I have also written many short stories and towards the end of 2011 began blogging in earnest. 2012 was a good year for my writing. I did it more frequently and with more passion. I am slowing leaning to hone my craft.
In a parallel world everything else was falling apart. My dream house, the Raheengraney of these pages, was hurtling towards repossession. I am in court now struggling to make sense of it. I have another offer on the house but the bank still refuses to talk to me. It would prefer to repossess than try and recoup some money.
My business also collapsed in 2011 – and the bailiffs were called in. I thought that was bad but I struggled on for another year until I had to call time on my office and long term colleague. That nearly killed me. I moved home and starred for long hours at the computer. I wrote a bit. I slept a lot. I found it hard to get up in the morning. I experienced at first hand the mind crushing impact of loss of money and home and a financial future can do to a person. So I wrote a book, called Does my DEBT look big in this to try and help others. My book is about the emotion of debt and how to hang onto hope even when it is in very short supply. The profits are pledged to Pieta House, the front line charity for the prevention of suicide in Ireland.
I was also writing other books. Too many rabbits some might say but these are starting to come to a natural end. The first is a non fiction book about a family coping with a severely disabled child. It is a very hard story to tell. I hope to be finished this first quarter of 2013.

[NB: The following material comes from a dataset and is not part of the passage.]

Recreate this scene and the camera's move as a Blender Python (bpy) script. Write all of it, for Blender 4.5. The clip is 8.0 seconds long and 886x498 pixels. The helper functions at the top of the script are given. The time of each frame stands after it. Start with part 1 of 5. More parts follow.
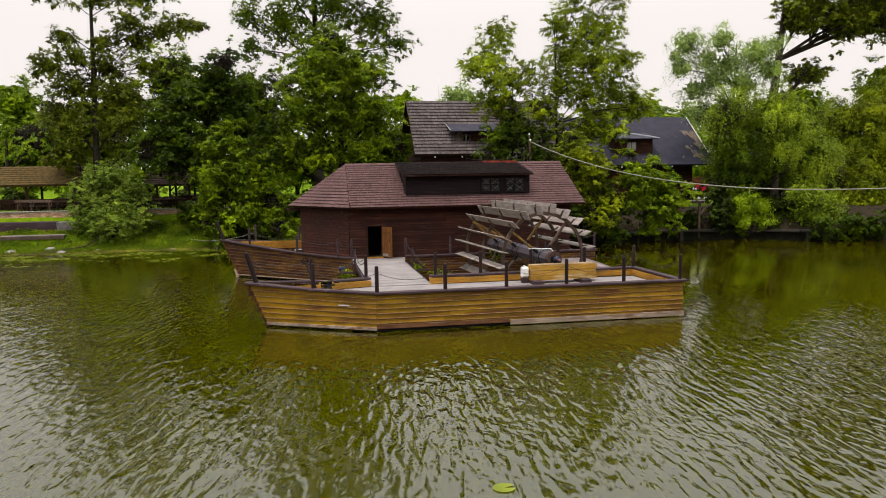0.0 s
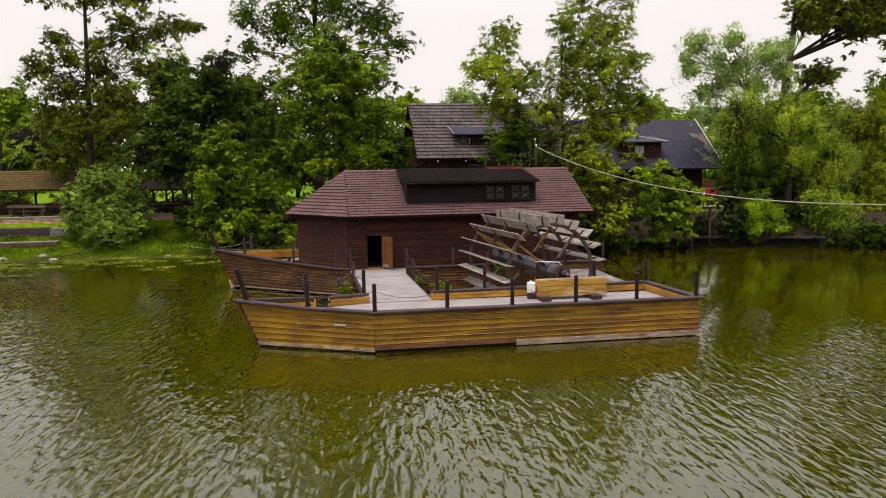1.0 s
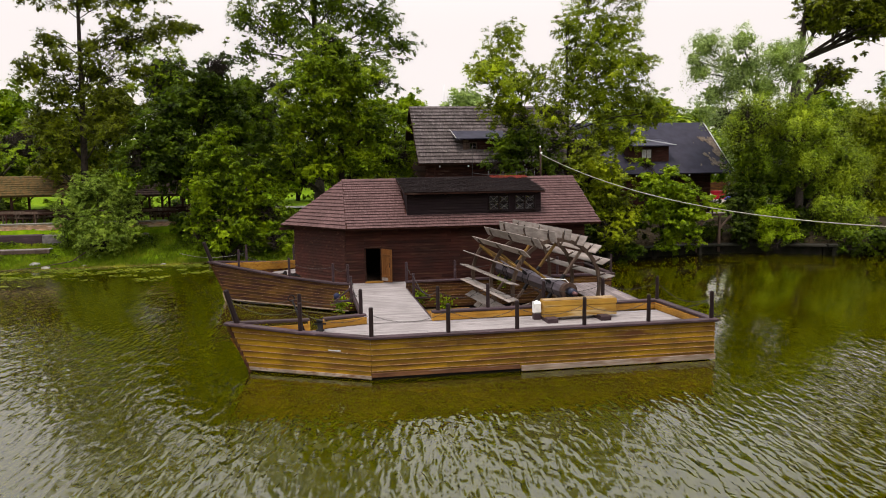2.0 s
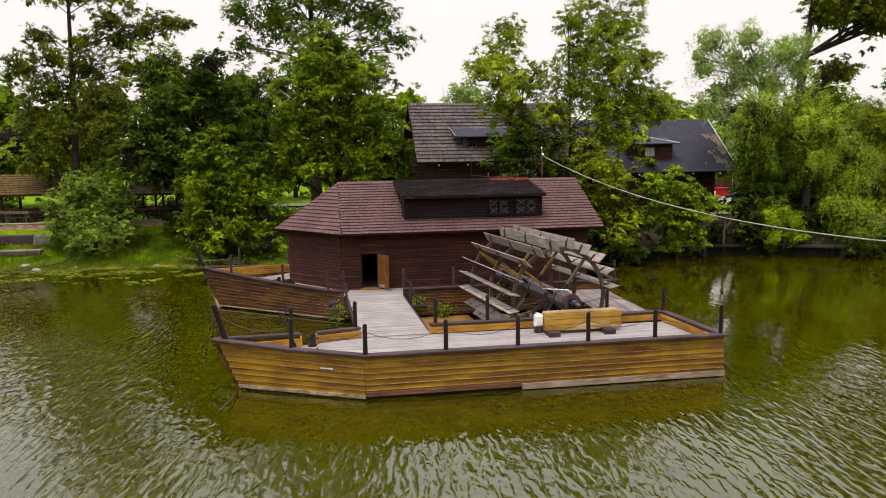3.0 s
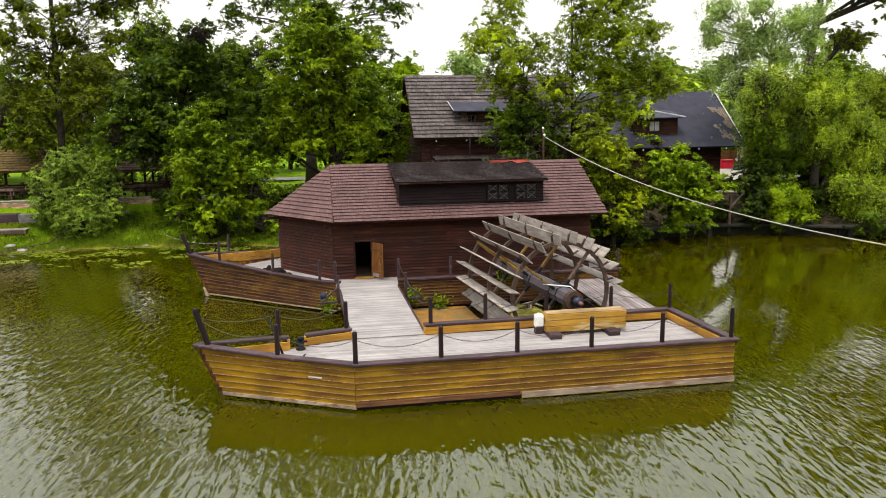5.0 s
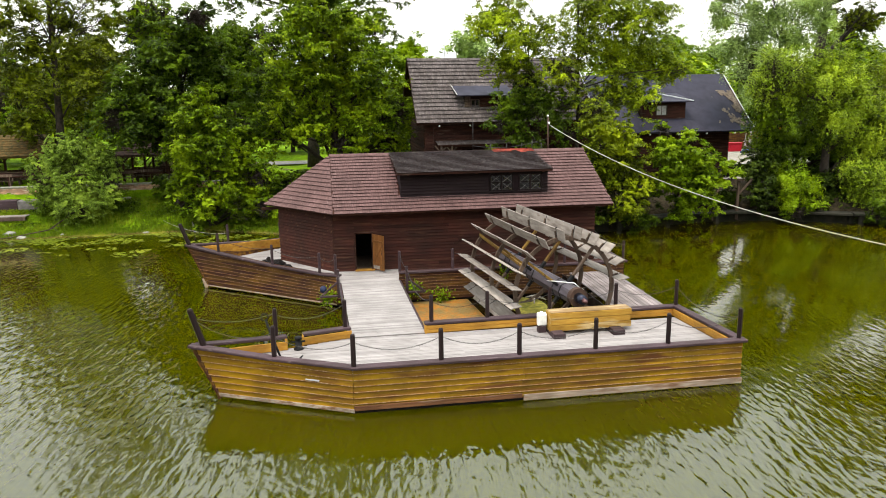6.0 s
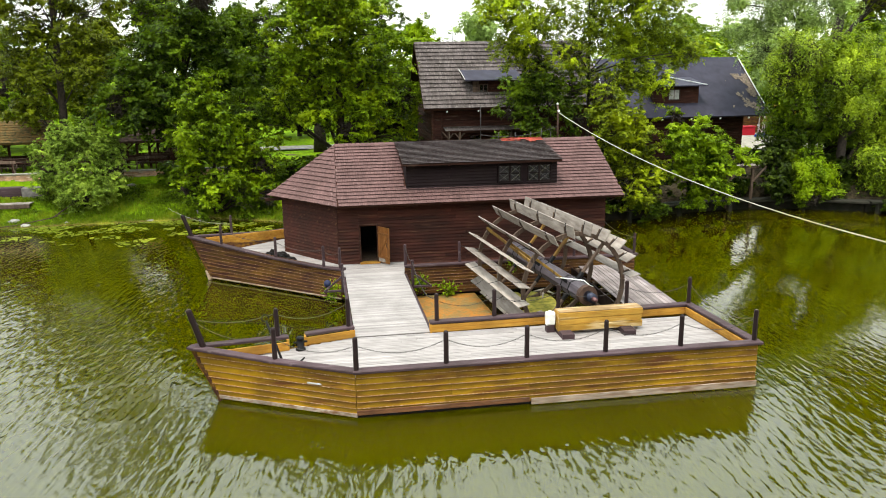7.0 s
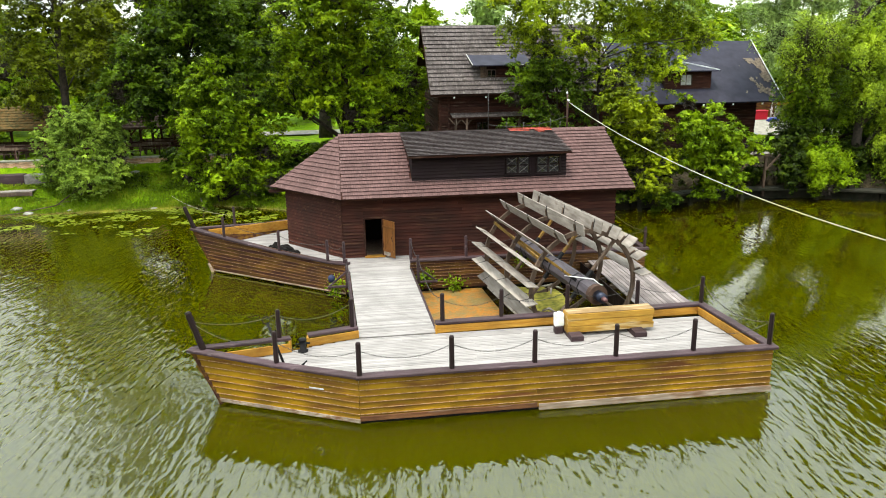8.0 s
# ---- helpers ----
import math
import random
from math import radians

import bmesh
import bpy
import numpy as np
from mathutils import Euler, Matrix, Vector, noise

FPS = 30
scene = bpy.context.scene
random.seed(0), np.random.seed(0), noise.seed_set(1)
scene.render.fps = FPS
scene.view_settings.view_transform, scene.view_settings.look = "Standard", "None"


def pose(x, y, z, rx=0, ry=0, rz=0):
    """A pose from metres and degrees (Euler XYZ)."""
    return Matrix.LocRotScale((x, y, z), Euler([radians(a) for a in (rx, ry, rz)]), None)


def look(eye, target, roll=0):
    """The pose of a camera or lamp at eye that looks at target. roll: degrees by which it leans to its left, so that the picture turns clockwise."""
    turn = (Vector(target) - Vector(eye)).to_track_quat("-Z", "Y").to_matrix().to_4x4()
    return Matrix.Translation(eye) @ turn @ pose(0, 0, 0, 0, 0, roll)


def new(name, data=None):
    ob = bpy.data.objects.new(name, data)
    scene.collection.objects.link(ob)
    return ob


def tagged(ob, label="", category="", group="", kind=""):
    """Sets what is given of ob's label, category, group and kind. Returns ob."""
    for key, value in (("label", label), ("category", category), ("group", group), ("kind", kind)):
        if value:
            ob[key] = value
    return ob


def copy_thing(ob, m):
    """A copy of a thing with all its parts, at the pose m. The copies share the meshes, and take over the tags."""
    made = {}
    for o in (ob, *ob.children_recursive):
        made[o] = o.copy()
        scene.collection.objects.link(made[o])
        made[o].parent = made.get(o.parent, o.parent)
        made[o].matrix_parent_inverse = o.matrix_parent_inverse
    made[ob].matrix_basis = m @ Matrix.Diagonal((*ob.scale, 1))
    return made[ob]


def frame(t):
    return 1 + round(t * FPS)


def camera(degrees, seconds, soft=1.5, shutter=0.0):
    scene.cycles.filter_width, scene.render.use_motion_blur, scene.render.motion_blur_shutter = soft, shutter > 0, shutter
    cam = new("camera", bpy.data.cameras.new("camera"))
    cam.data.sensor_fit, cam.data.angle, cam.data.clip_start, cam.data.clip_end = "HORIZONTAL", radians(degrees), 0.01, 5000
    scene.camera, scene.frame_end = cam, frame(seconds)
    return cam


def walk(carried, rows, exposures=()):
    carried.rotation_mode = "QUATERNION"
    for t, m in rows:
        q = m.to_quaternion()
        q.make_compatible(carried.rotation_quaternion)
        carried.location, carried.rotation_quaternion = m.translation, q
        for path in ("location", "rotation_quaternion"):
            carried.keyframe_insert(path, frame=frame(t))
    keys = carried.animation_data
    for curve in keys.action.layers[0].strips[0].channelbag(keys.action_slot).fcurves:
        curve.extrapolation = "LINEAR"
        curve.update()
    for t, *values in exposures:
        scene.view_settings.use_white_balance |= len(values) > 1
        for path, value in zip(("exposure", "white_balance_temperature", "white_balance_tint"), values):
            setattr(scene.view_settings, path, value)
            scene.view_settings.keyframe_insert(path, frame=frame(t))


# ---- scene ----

I am also writing another book with a good friend on her life with horses. An inspiring woman, she founded the only equine charity in Ireland and has dedicated her life to horses.
I am writing still about injustice and abuse. I feel I have a obligation to use my words to help others.
I write a lot of fiction too – some in short story format. I am getting into my stride in this area too.
I have a great family and many very good friends who have helped me during these tough years. I thank them here.
Finally, I have two fantastic girls who keep me on the straight and narrow.